> [AIM OF THE EXERCISE]
Retype the whole listing, please, keeping every line exact and dropping the pictures.

══════════

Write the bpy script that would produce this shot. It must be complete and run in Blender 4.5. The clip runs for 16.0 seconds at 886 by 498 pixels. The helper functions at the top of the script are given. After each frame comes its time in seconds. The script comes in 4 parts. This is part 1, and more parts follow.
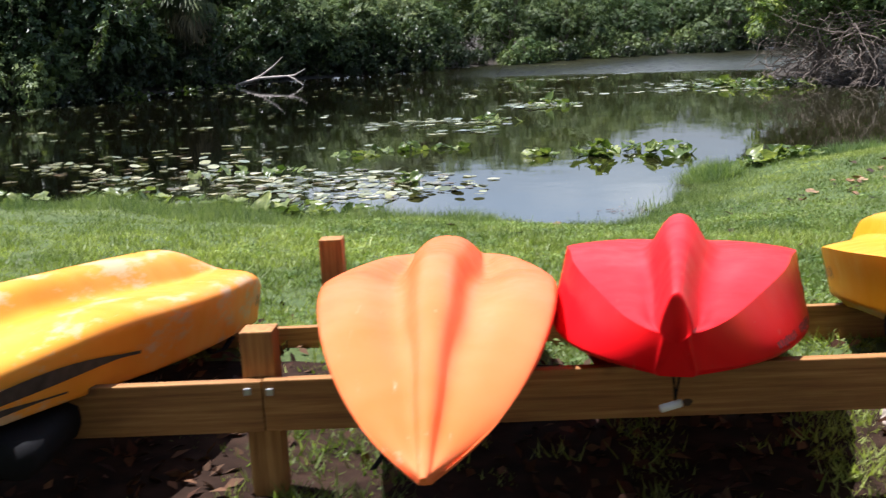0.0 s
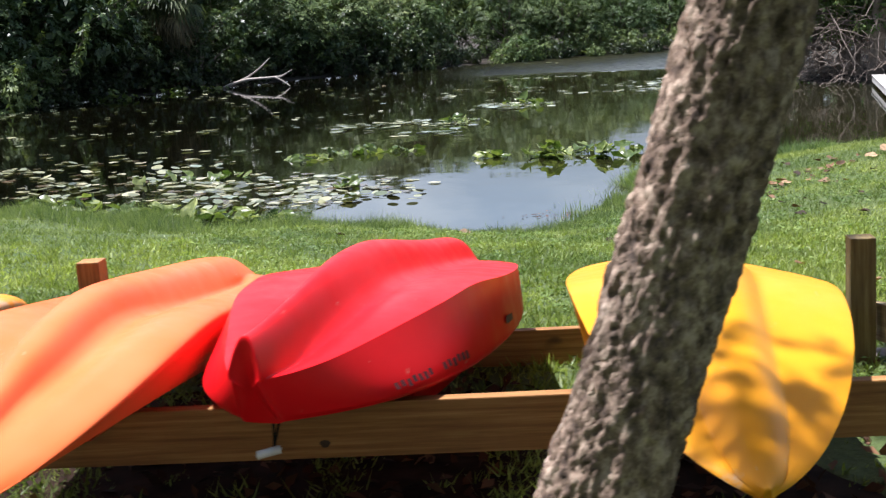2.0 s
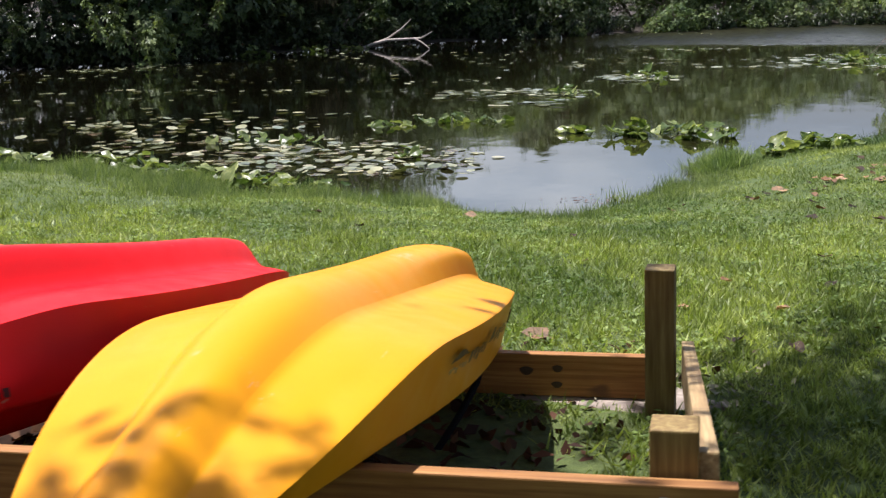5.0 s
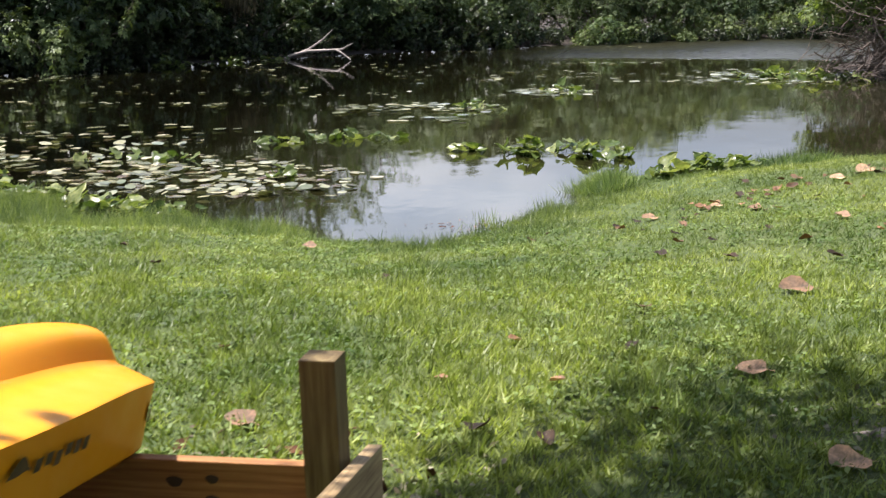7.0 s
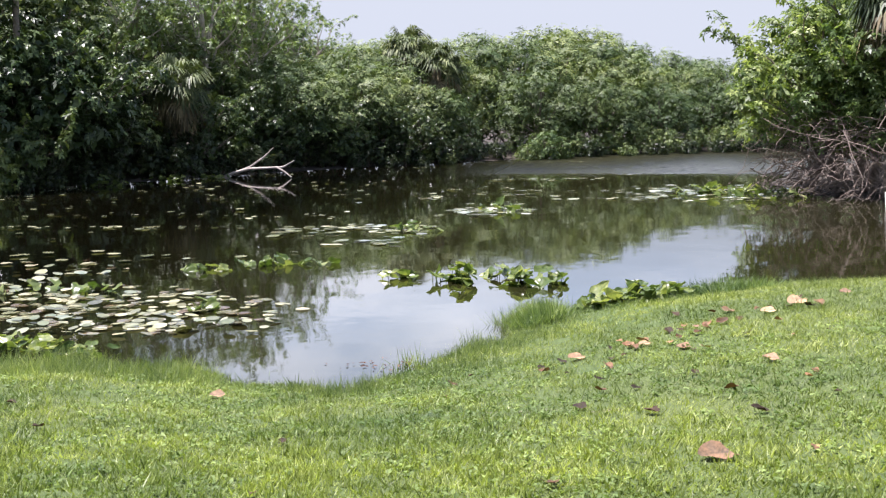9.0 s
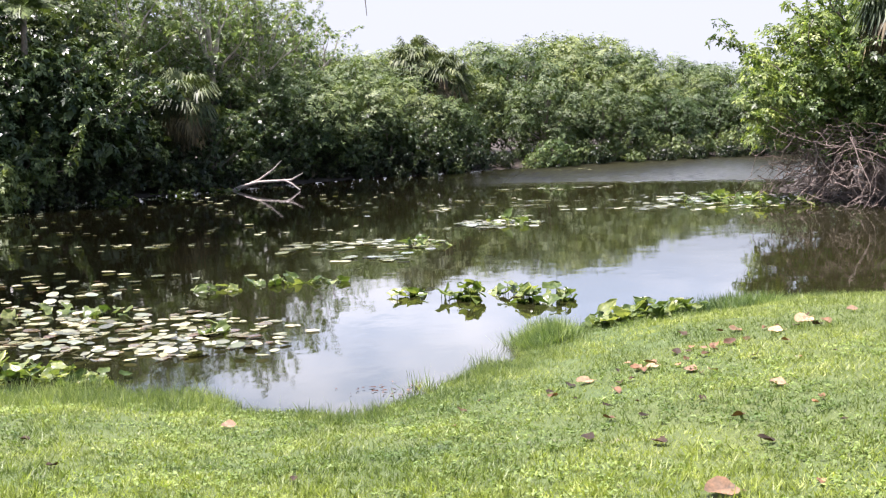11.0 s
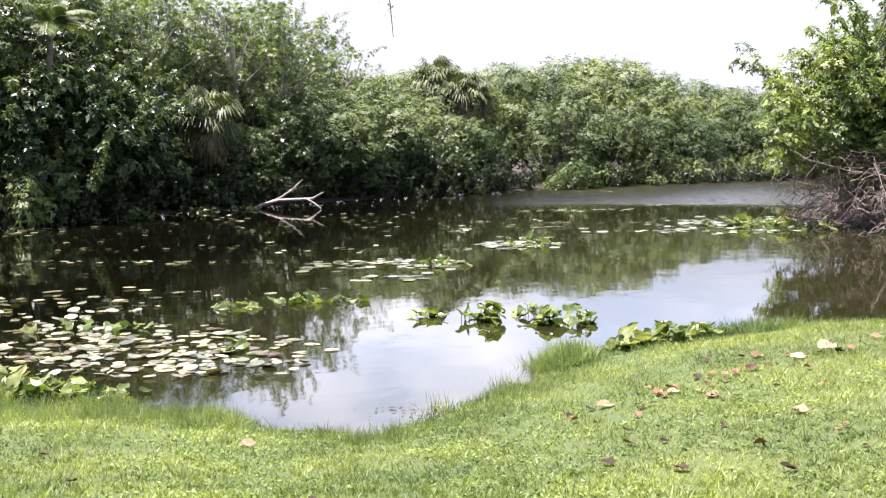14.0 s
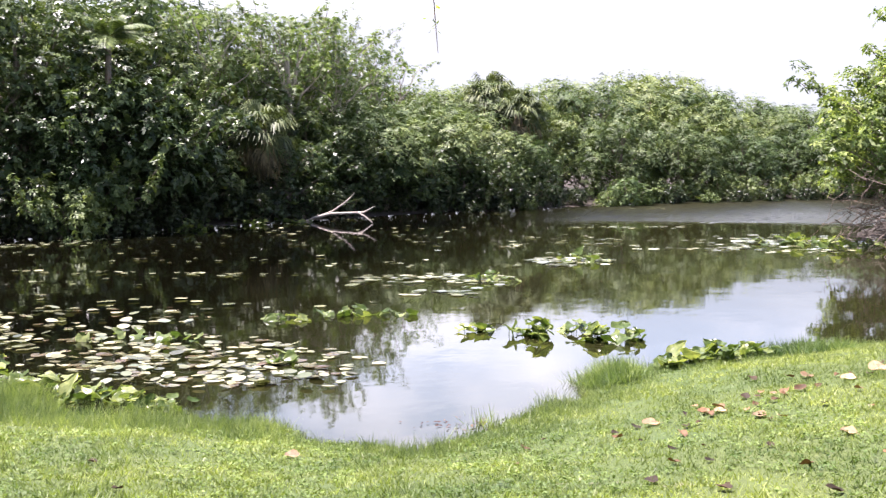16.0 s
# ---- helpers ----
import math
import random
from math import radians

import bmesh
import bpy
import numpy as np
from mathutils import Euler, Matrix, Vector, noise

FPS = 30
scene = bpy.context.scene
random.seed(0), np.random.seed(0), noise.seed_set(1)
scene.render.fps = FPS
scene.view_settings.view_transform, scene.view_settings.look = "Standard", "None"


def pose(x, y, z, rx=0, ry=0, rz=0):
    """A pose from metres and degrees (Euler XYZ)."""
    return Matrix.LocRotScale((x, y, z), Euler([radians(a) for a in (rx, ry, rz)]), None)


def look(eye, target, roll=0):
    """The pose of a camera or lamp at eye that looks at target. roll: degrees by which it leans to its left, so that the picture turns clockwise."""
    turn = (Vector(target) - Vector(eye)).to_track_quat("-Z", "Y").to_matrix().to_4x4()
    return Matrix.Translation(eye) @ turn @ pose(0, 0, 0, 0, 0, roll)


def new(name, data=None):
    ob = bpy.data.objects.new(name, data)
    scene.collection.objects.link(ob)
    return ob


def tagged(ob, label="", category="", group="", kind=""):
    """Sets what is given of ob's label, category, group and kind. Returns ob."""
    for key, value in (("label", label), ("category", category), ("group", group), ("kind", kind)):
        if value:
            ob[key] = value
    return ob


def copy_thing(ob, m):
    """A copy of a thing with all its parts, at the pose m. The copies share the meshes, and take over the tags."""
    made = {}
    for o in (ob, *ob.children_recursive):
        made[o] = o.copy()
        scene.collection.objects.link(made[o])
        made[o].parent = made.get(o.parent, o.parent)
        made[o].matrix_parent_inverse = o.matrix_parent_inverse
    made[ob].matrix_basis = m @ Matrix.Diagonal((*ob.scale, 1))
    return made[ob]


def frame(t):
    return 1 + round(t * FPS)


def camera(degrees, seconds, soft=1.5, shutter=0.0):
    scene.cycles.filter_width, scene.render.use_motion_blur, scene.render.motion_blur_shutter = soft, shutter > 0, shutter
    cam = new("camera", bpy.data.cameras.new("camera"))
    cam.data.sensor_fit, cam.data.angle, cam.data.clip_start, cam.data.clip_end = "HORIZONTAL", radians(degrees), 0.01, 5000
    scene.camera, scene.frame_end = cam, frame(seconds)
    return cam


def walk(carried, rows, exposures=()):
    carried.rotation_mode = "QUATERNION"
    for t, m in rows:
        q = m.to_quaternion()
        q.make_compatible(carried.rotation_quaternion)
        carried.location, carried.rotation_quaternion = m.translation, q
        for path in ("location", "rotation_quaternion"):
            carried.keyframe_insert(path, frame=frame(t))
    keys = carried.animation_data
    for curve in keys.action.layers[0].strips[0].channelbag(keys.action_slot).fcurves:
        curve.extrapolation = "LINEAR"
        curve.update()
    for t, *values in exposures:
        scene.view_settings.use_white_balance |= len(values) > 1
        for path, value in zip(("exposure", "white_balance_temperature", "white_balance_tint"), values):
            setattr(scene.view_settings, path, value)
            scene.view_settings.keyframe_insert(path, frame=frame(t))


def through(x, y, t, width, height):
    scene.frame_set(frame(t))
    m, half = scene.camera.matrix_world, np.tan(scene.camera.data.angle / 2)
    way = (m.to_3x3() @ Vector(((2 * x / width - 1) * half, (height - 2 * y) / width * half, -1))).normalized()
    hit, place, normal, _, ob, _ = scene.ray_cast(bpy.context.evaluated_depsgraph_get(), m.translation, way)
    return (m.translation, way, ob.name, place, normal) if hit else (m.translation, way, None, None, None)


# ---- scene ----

══════════

> [OUTPUT OF THE EXERCISE]
Write the bpy script that would produce this shot. It must be complete and run in Blender 4.5. The clip runs for 16.0 seconds at 886 by 498 pixels. The helper functions at the top of the script are given. After each frame comes its time in seconds. The script comes in 4 parts. This is part 1, and more parts follow.
0.0 s
2.0 s
5.0 s
7.0 s
9.0 s
11.0 s
14.0 s
16.0 s
# ---- helpers ----
import math
import random
from math import radians

import bmesh
import bpy
import numpy as np
from mathutils import Euler, Matrix, Vector, noise

FPS = 30
scene = bpy.context.scene
random.seed(0), np.random.seed(0), noise.seed_set(1)
scene.render.fps = FPS
scene.view_settings.view_transform, scene.view_settings.look = "Standard", "None"


def pose(x, y, z, rx=0, ry=0, rz=0):
    """A pose from metres and degrees (Euler XYZ)."""
    return Matrix.LocRotScale((x, y, z), Euler([radians(a) for a in (rx, ry, rz)]), None)


def look(eye, target, roll=0):
    """The pose of a camera or lamp at eye that looks at target. roll: degrees by which it leans to its left, so that the picture turns clockwise."""
    turn = (Vector(target) - Vector(eye)).to_track_quat("-Z", "Y").to_matrix().to_4x4()
    return Matrix.Translation(eye) @ turn @ pose(0, 0, 0, 0, 0, roll)


def new(name, data=None):
    ob = bpy.data.objects.new(name, data)
    scene.collection.objects.link(ob)
    return ob


def tagged(ob, label="", category="", group="", kind=""):
    """Sets what is given of ob's label, category, group and kind. Returns ob."""
    for key, value in (("label", label), ("category", category), ("group", group), ("kind", kind)):
        if value:
            ob[key] = value
    return ob


def copy_thing(ob, m):
    """A copy of a thing with all its parts, at the pose m. The copies share the meshes, and take over the tags."""
    made = {}
    for o in (ob, *ob.children_recursive):
        made[o] = o.copy()
        scene.collection.objects.link(made[o])
        made[o].parent = made.get(o.parent, o.parent)
        made[o].matrix_parent_inverse = o.matrix_parent_inverse
    made[ob].matrix_basis = m @ Matrix.Diagonal((*ob.scale, 1))
    return made[ob]


def frame(t):
    return 1 + round(t * FPS)


def camera(degrees, seconds, soft=1.5, shutter=0.0):
    scene.cycles.filter_width, scene.render.use_motion_blur, scene.render.motion_blur_shutter = soft, shutter > 0, shutter
    cam = new("camera", bpy.data.cameras.new("camera"))
    cam.data.sensor_fit, cam.data.angle, cam.data.clip_start, cam.data.clip_end = "HORIZONTAL", radians(degrees), 0.01, 5000
    scene.camera, scene.frame_end = cam, frame(seconds)
    return cam


def walk(carried, rows, exposures=()):
    carried.rotation_mode = "QUATERNION"
    for t, m in rows:
        q = m.to_quaternion()
        q.make_compatible(carried.rotation_quaternion)
        carried.location, carried.rotation_quaternion = m.translation, q
        for path in ("location", "rotation_quaternion"):
            carried.keyframe_insert(path, frame=frame(t))
    keys = carried.animation_data
    for curve in keys.action.layers[0].strips[0].channelbag(keys.action_slot).fcurves:
        curve.extrapolation = "LINEAR"
        curve.update()
    for t, *values in exposures:
        scene.view_settings.use_white_balance |= len(values) > 1
        for path, value in zip(("exposure", "white_balance_temperature", "white_balance_tint"), values):
            setattr(scene.view_settings, path, value)
            scene.view_settings.keyframe_insert(path, frame=frame(t))


def through(x, y, t, width, height):
    scene.frame_set(frame(t))
    m, half = scene.camera.matrix_world, np.tan(scene.camera.data.angle / 2)
    way = (m.to_3x3() @ Vector(((2 * x / width - 1) * half, (height - 2 * y) / width * half, -1))).normalized()
    hit, place, normal, _, ob, _ = scene.ray_cast(bpy.context.evaluated_depsgraph_get(), m.translation, way)
    return (m.translation, way, ob.name, place, normal) if hit else (m.translation, way, None, None, None)


# ---- scene ----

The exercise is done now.